Repeat exactly, and only, the lines from the one that contains "scene.camera, scene.frame_end = cam, frame(seconds)" through the one that contains "setattr(scene.view_settings, path, value)", both ends included.

Given records:
# # # # # # #

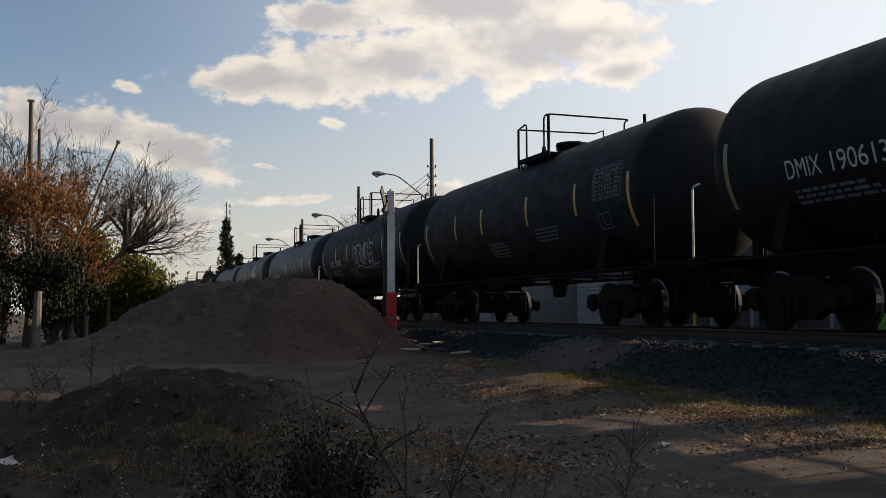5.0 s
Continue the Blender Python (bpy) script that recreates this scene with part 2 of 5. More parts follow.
GREYMARK = mat("grey_stencil_paint", (0.12, 0.12, 0.12), (0.05, 0.05, 0.05), rough=0.6, scale=14, bump=0.0)
LEAFMARK = mat("pale_emblem_paint", (0.34, 0.34, 0.33), (0.22, 0.22, 0.215), rough=0.6, scale=3, bump=0.0)
ORANGEMARK = mat("orange_sign_paint", (0.62, 0.30, 0.05), (0.5, 0.22, 0.03), rough=0.55, scale=8, bump=0.0)
WHITEPAINT = mat("worn_white_paint", (0.62, 0.61, 0.58), (0.48, 0.47, 0.45), rough=0.7, scale=5, bump=0.2, c3=(0.33, 0.31, 0.28), wear=4)
REDPAINT = mat("worn_red_paint", (0.48, 0.035, 0.028), (0.34, 0.03, 0.025), rough=0.7, scale=6, bump=0.2, c3=(0.40, 0.18, 0.14), wear=7)
SIGNDARK = mat("weathered_sign_back", (0.030, 0.028, 0.027), (0.018, 0.017, 0.016), rough=0.7, scale=5, bump=0.2)
SLEEPER = mat("concrete_sleeper", (0.10, 0.092, 0.084), (0.06, 0.056, 0.05), rough=0.9, scale=5, bump=0.4, vary=0.2)
POLEWOOD = mat("weathered_pole_wood", (0.085, 0.066, 0.05), (0.055, 0.043, 0.034), rough=0.9, scale=3, bump=0.4, bump_scale=30)
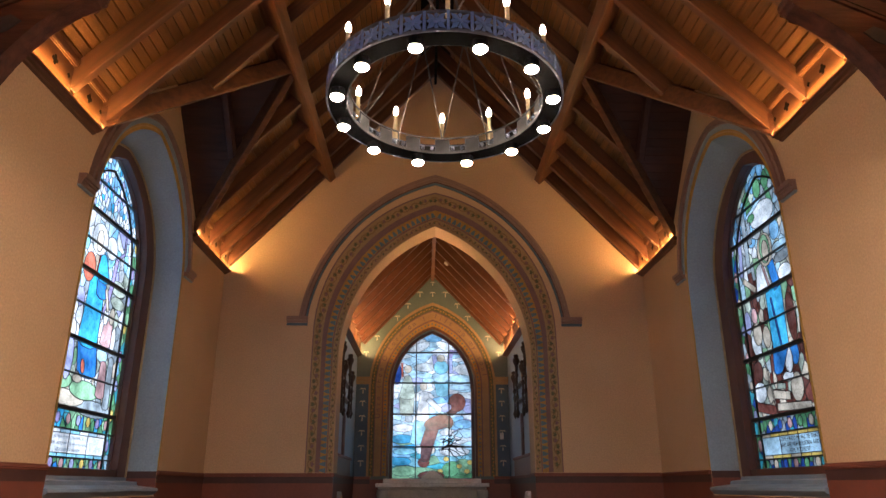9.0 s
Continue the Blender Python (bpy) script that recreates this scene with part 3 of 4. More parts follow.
def wound(poly):
    area = sum(a[0] * b[1] - b[0] * a[1] for a, b in zip(poly, poly[1:] + poly[:1]))
    return list(poly) if area > 0 else list(poly)[::-1]


def edges_of(poly):
    """Each edge with its outward normal, for a polygon wound left-handed round."""
    return [(a[0], a[1], b[1] - a[1], a[0] - b[0]) for a, b in zip(poly, poly[1:] + poly[:1])]


def bounds(poly):
    return min(p[0] for p in poly), max(p[0] for p in poly), min(p[1] for p in poly), max(p[1] for p in poly)


def apart(a, b):
    return a[1] <= b[0] or b[1] <= a[0] or a[3] <= b[2] or b[3] <= a[2]


def cut_out(pieces, knife):
    """What is left of convex pieces outside a convex knife."""
    kb, out = bounds(knife), []
    for c in pieces:
        if apart(bounds(c), kb):
            out.append(c)
            continue
        for px, py, nx, ny in edges_of(knife):
            o = clip(c, px, py, -nx, -ny)
            if len(o) > 2:
                out.append(o)
            c = clip(c, px, py, nx, ny)
            if len(c) < 3:
                break
    return out


def leaded(thing_ob, outline, shapes, seeds, colour_of, place, w, stretch=1.0, lead_half=0.004):
    """Glass shapes, the first ones on top, over a ground of pieces round seeds (u, v, zone, bound), with lead between all of them."""
    lead = bmesh.new()
    outline = wound(outline)
    rim = edges_of(outline)
    knives = []

    def covered(u, v, upto):
        return any(all((u - px) * nx + (v - py) * ny < -1e-7 for px, py, nx, ny in e) for b, e in upto if b[0] < u < b[1] and b[2] < v < b[3])

    def come(poly, upto):
        for a, b in zip(poly, poly[1:] + poly[:1]):
            ln = math.hypot(b[0] - a[0], b[1] - a[1])
            n = max(1, int(ln / 0.035))
            for k in range(n if ln > 0.003 else 0):
                p = (a[0] + (b[0] - a[0]) * k / n, a[1] + (b[1] - a[1]) * k / n)
                q = (a[0] + (b[0] - a[0]) * (k + 1) / n, a[1] + (b[1] - a[1]) * (k + 1) / n)
                if not covered((p[0] + q[0]) / 2, (p[1] + q[1]) / 2, upto):
                    prism(lead, stroke(*p, *q, lead_half), place, w - 0.004, w + 0.004)

    def pane(pieces, colour):
        bm = bmesh.new()
        for c in pieces:
            bx = bounds(c)
            if (bx[1] - bx[0]) > 2e-4 and (bx[3] - bx[2]) > 2e-4:
                bm.faces.new([bm.verts.new(place(a, b, w)) for a, b in c])
        if bm.faces:
            part("glass_piece", bm, G[colour], thing_ob)

    for poly, colour in shapes:
        poly = wound(poly)
        for e in rim:
            poly = clip(poly, *e)
        if len(poly) < 3:
            continue
        pieces = [poly]
        for k in knives:
            pieces = cut_out(pieces, k[2])
        pane(pieces, colour)
        come(poly, [k[:2] for k in knives])
        knives.append((bounds(poly), edges_of(poly), poly))
    pts = np.array([(s[0], s[1] / stretch) for s in seeds])
    for i, (u, v, zone, bound) in enumerate(seeds):
        poly = list(outline)
        for edge in bound:
            poly = clip(poly, *edge)
        d = np.hypot(pts[:, 0] - pts[i, 0], pts[:, 1] - pts[i, 1])
        same = [j for j in np.argsort(d) if j != i and seeds[j][2] == zone][:26]
        for j in same:
            ax, ay = pts[i]
            bx, by = pts[j]
            poly = clip(poly, (ax + bx) / 2, (ay + by) / 2 * stretch, bx - ax, (by - ay) / stretch)
            if len(poly) < 3:
                break
        if len(poly) < 3:
            continue
        pieces = [poly]
        for k in knives:
            pieces = cut_out(pieces, k[2])
        pane(pieces, colour_of(u, v, zone))
        come(poly, [k[:2] for k in knives])
    part("lead_came", lead, M_LEAD, thing_ob, "black lead lines")


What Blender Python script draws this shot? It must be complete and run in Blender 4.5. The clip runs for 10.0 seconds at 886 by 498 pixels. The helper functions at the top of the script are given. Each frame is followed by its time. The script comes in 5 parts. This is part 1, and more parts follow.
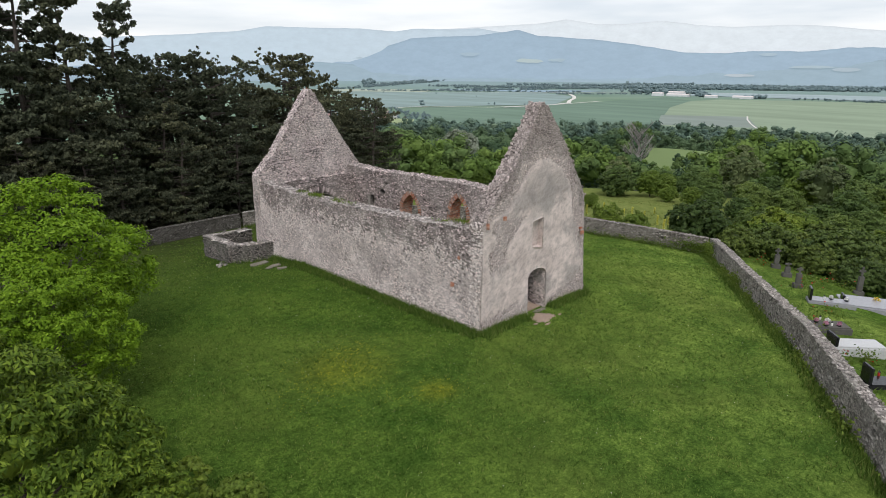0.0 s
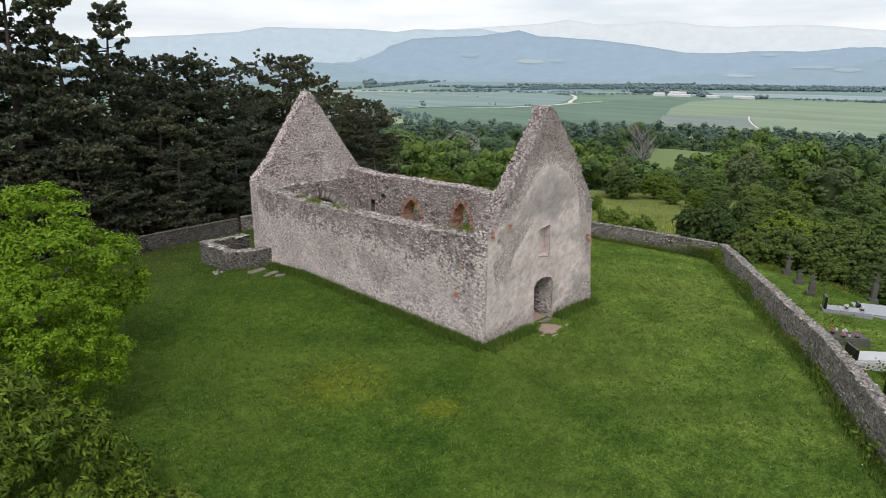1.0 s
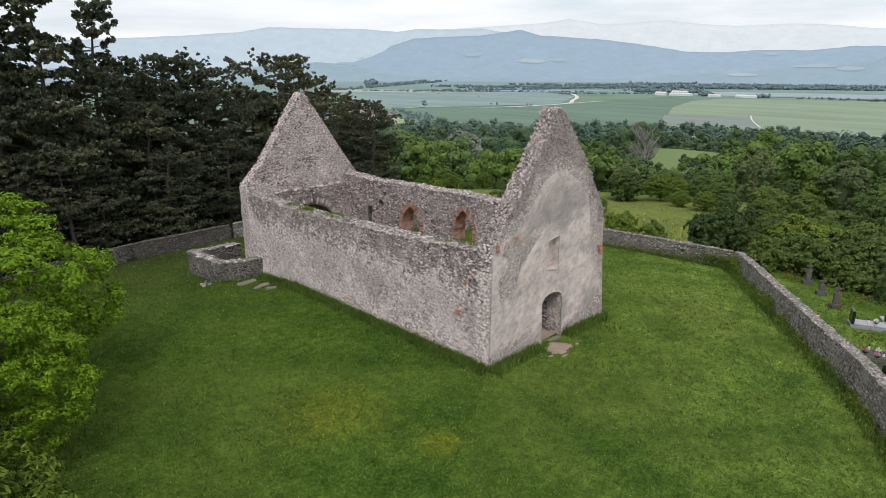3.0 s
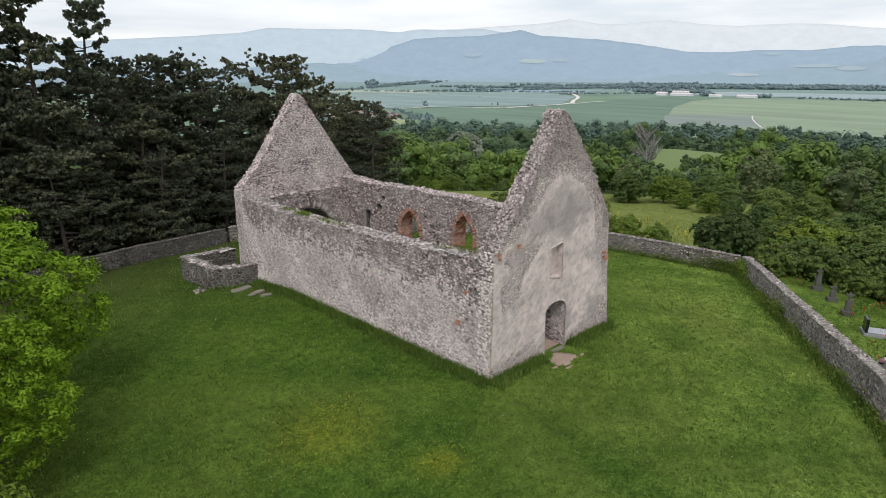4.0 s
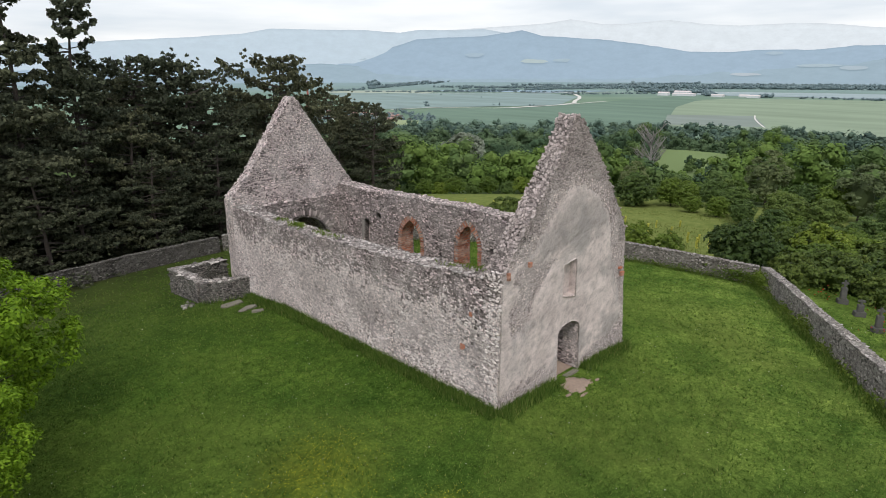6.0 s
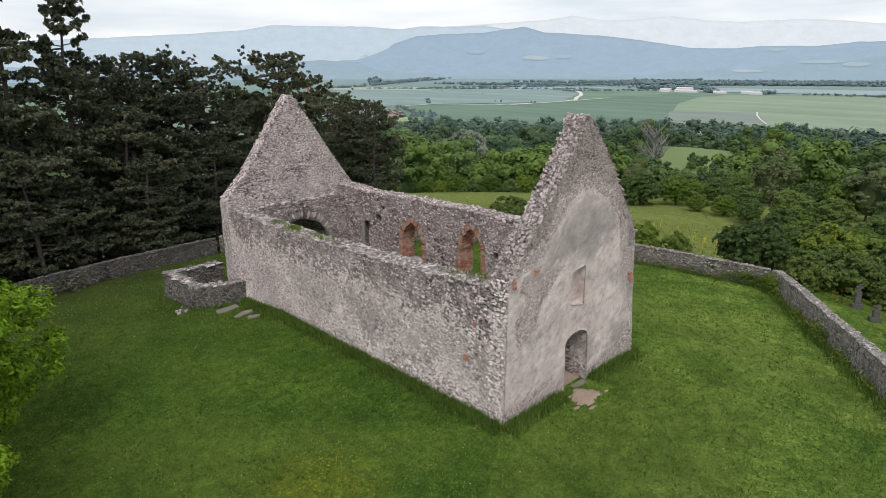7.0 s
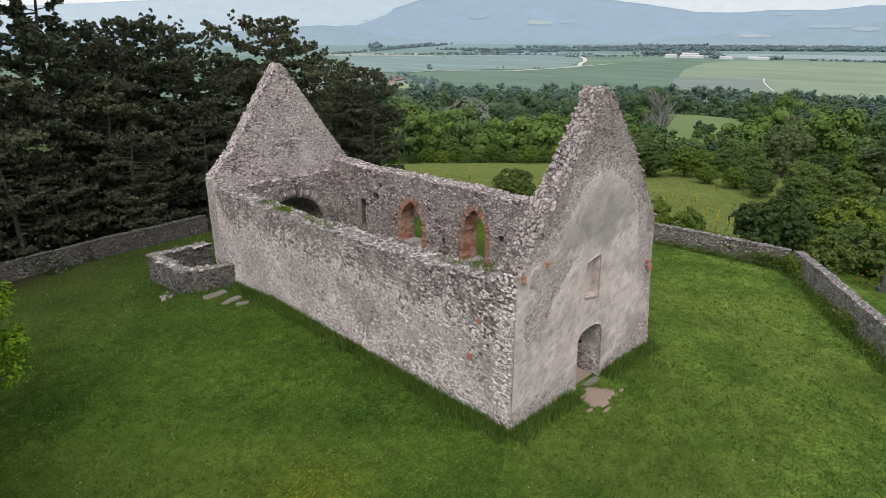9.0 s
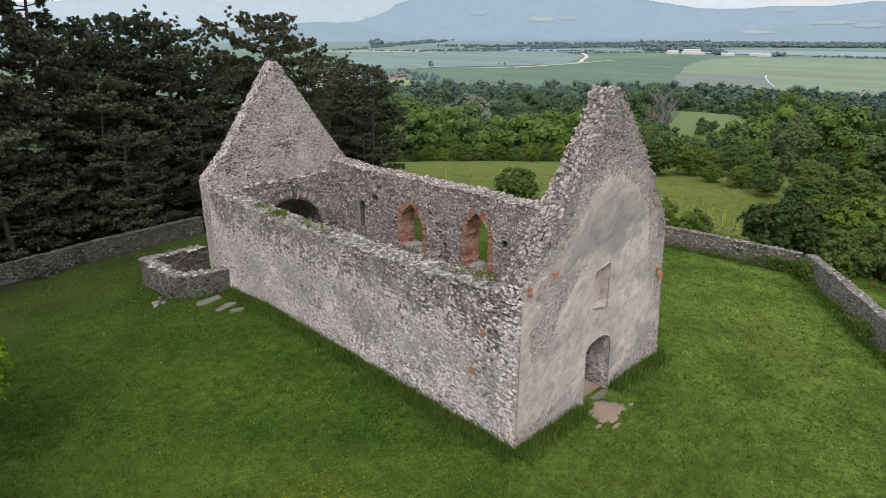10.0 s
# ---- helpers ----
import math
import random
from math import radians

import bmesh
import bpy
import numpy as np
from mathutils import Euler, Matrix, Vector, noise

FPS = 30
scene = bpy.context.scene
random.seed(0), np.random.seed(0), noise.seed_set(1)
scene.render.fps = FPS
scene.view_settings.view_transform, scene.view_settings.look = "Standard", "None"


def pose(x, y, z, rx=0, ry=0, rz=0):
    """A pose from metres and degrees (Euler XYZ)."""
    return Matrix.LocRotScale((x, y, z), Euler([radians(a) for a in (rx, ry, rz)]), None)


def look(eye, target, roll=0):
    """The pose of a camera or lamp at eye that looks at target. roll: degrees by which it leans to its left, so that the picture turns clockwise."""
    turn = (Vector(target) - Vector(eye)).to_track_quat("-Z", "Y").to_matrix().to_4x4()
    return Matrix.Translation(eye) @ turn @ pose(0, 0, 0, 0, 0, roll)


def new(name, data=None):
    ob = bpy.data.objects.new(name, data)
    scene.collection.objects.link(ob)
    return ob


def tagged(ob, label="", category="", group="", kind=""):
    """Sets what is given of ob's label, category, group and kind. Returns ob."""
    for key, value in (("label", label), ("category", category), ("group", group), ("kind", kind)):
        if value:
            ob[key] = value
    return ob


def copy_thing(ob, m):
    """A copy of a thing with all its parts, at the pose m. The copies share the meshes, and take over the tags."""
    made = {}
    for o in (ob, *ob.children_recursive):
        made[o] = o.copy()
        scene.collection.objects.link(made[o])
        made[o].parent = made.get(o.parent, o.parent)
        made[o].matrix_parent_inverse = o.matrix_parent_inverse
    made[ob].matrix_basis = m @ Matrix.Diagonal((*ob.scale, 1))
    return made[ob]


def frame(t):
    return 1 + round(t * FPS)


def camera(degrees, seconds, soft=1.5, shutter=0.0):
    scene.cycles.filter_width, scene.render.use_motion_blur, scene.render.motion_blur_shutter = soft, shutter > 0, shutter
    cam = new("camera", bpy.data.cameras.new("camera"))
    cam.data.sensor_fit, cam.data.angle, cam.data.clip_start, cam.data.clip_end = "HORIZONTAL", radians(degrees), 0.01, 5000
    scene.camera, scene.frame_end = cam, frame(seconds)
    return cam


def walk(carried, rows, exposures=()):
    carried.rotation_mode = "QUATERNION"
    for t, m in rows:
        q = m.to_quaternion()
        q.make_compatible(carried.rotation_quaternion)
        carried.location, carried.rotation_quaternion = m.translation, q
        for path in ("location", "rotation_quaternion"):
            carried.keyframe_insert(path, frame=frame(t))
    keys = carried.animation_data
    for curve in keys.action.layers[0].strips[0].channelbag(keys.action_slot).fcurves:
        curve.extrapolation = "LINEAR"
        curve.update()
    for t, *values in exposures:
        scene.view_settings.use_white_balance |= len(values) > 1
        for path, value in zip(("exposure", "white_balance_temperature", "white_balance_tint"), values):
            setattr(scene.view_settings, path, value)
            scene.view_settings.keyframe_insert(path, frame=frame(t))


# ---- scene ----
cam = camera(70.58, 10.0, soft=0.6)
PATH = [
    (0, (-21.539, -18.882, 12.714), 44.973, 16.312, 0.328),
    (0.5, (-21.133, -18.434, 12.755), 45.033, 16.288, 0.292),
    (1, (-20.758, -17.968, 12.792), 45.083, 16.273, 0.255),
    (1.5, (-20.368, -17.506, 12.799), 45.134, 16.282, 0.217),
    (2, (-19.927, -17.077, 12.788), 45.155, 16.276, 0.180),
    (2.5, (-19.461, -16.673, 12.769), 45.198, 16.293, 0.143),
    (4, (-18.185, -15.537, 12.756), 45.327, 16.264, 0.029),
    (4.5, (-17.759, -15.134, 12.755), 45.358, 16.242, -0.006),
    (5, (-17.350, -14.705, 12.751), 45.399, 16.229, -0.038),
    (5.5, (-16.964, -14.264, 12.760), 45.459, 16.209, -0.064),
    (7, (-15.799, -12.965, 12.824), 45.627, 16.518, -0.127),
    (7.5, (-15.393, -12.543, 12.834), 45.678, 17.015, -0.146),
    (8, (-14.966, -12.123, 12.842), 45.728, 17.811, -0.163),
    (8.5, (-14.530, -11.690, 12.845), 45.779, 18.673, -0.180),
    (9, (-14.107, -11.274, 12.840), 45.813, 19.414, -0.196),
    (9.5, (-13.710, -10.863, 12.842), 45.856, 19.708, -0.213),
    (10, (-13.321, -10.452, 12.851), 45.917, 19.704, -0.230),
]
walk(cam, [(t, pose(*e, 90 - p, 0, h - 90) @ pose(0, 0, 0, 0, 0, r)) for t, e, h, p, r in PATH])

# ---- light: a bright overcast sky with a weak, wide sun ----
SUN_TO = Vector((-0.52, -0.50, 0.92)).normalized()
world = bpy.data.worlds.new("overcast_sky")
scene.world = world
world.use_nodes = True
wn, wl = world.node_tree.nodes, world.node_tree.links
backgr = wn["Background"]
sky = wn.new("ShaderNodeTexSky")
sky.sky_type, sky.sun_disc = "NISHITA", False
sky.sun_elevation = math.asin(SUN_TO.z)
sky.sun_rotation = math.atan2(SUN_TO.x, SUN_TO.y)
sky_dim = wn.new("ShaderNodeVectorMath")
sky_dim.operation = "SCALE"
sky_dim.inputs["Scale"].default_value = 0.12
wl.new(sky.outputs[0], sky_dim.inputs[0])
wco = wn.new("ShaderNodeTexCoord")
wmap = wn.new("ShaderNodeMapping")
wmap.inputs["Scale"].default_value = (2.0, 2.0, 14.0)
wl.new(wco.outputs["Generated"], wmap.inputs[0])
wno = wn.new("ShaderNodeTexNoise")
wno.inputs["Scale"].default_value = 1.6
wno.inputs["Detail"].default_value = 5
wl.new(wmap.outputs[0], wno.inputs["Vector"])
wramp = wn.new("ShaderNodeValToRGB")
wramp.color_ramp.elements[0].position, wramp.color_ramp.elements[0].color = 0.36, (0.70, 0.75, 0.82, 1)
wramp.color_ramp.elements[1].position, wramp.color_ramp.elements[1].color = 0.62, (0.955, 0.960, 0.985, 1)
wl.new(wno.outputs[0], wramp.inputs[0])
wmix = wn.new("ShaderNodeMix")
wmix.data_type = "RGBA"
wmix.inputs[0].default_value = 0.86
wl.new(sky_dim.outputs[0], wmix.inputs[6])
wl.new(wramp.outputs[0], wmix.inputs[7])
wl.new(wmix.outputs[2], backgr.inputs[0])
backgr.inputs[1].default_value = 1.1

sun = new("sun", bpy.data.lights.new("sun", "SUN"))
sun.data.energy, sun.data.angle, sun.data.color = 1.8, radians(24), (1.0, 0.965, 0.935)
sun.matrix_world = look(SUN_TO * 50, (0, 0, 0))


# ---- materials ----
def nodes_of(name):
    m = bpy.data.materials.new(name)
    m.use_nodes = True
    n, l = m.node_tree.nodes, m.node_tree.links
    return m, n, l, n["Principled BSDF"]


def noise_tex(n, l, scale, detail=4, rough=0.6, stretch=None):
    co = n.new("ShaderNodeTexCoord")
    geo = n.new("ShaderNodeNewGeometry")
    t = n.new("ShaderNodeTexNoise")
    t.inputs["Scale"].default_value, t.inputs["Detail"].default_value, t.inputs["Roughness"].default_value = scale, detail, rough
    if stretch:
        mp = n.new("ShaderNodeMapping")
        mp.inputs["Scale"].default_value = stretch
        l.new(geo.outputs["Position"], mp.inputs[0])
        l.new(mp.outputs[0], t.inputs["Vector"])
    else:
        l.new(geo.outputs["Position"], t.inputs["Vector"])
    n.remove(co)
    return t.outputs[0]


def ramp(n, l, fac, stops):
    r = n.new("ShaderNodeValToRGB")
    e = r.color_ramp.elements
    while len(e) < len(stops):
        e.new(0.5)
    for k, (p, c) in zip(e, stops):
        k.position, k.color = p, (*c, 1)
    l.new(fac, r.inputs[0])
    return r.outputs[0]


def mixed(n, l, fac, a, b, mode="MIX"):
    m = n.new("ShaderNodeMix")
    m.data_type, m.blend_type = "RGBA", mode
    for socket, value in ((m.inputs[0], fac), (m.inputs[6], a), (m.inputs[7], b)):
        if isinstance(value, (int, float)):
            socket.default_value = value
        elif isinstance(value, tuple):
            socket.default_value = (*value, 1)
        else:
            l.new(value, socket)
    return m.outputs[2]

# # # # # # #

Finished task:
    scene.camera, scene.frame_end = cam, frame(seconds)
    return cam


def walk(carried, rows, exposures=()):
    carried.rotation_mode = "QUATERNION"
    for t, m in rows:
        q = m.to_quaternion()
        q.make_compatible(carried.rotation_quaternion)
        carried.location, carried.rotation_quaternion = m.translation, q
        for path in ("location", "rotation_quaternion"):
            carried.keyframe_insert(path, frame=frame(t))
    keys = carried.animation_data
    for curve in keys.action.layers[0].strips[0].channelbag(keys.action_slot).fcurves:
        curve.extrapolation = "LINEAR"
        curve.update()
    for t, *values in exposures:
        scene.view_settings.use_white_balance |= len(values) > 1
        for path, value in zip(("exposure", "white_balance_temperature", "white_balance_tint"), values):
            setattr(scene.view_settings, path, value)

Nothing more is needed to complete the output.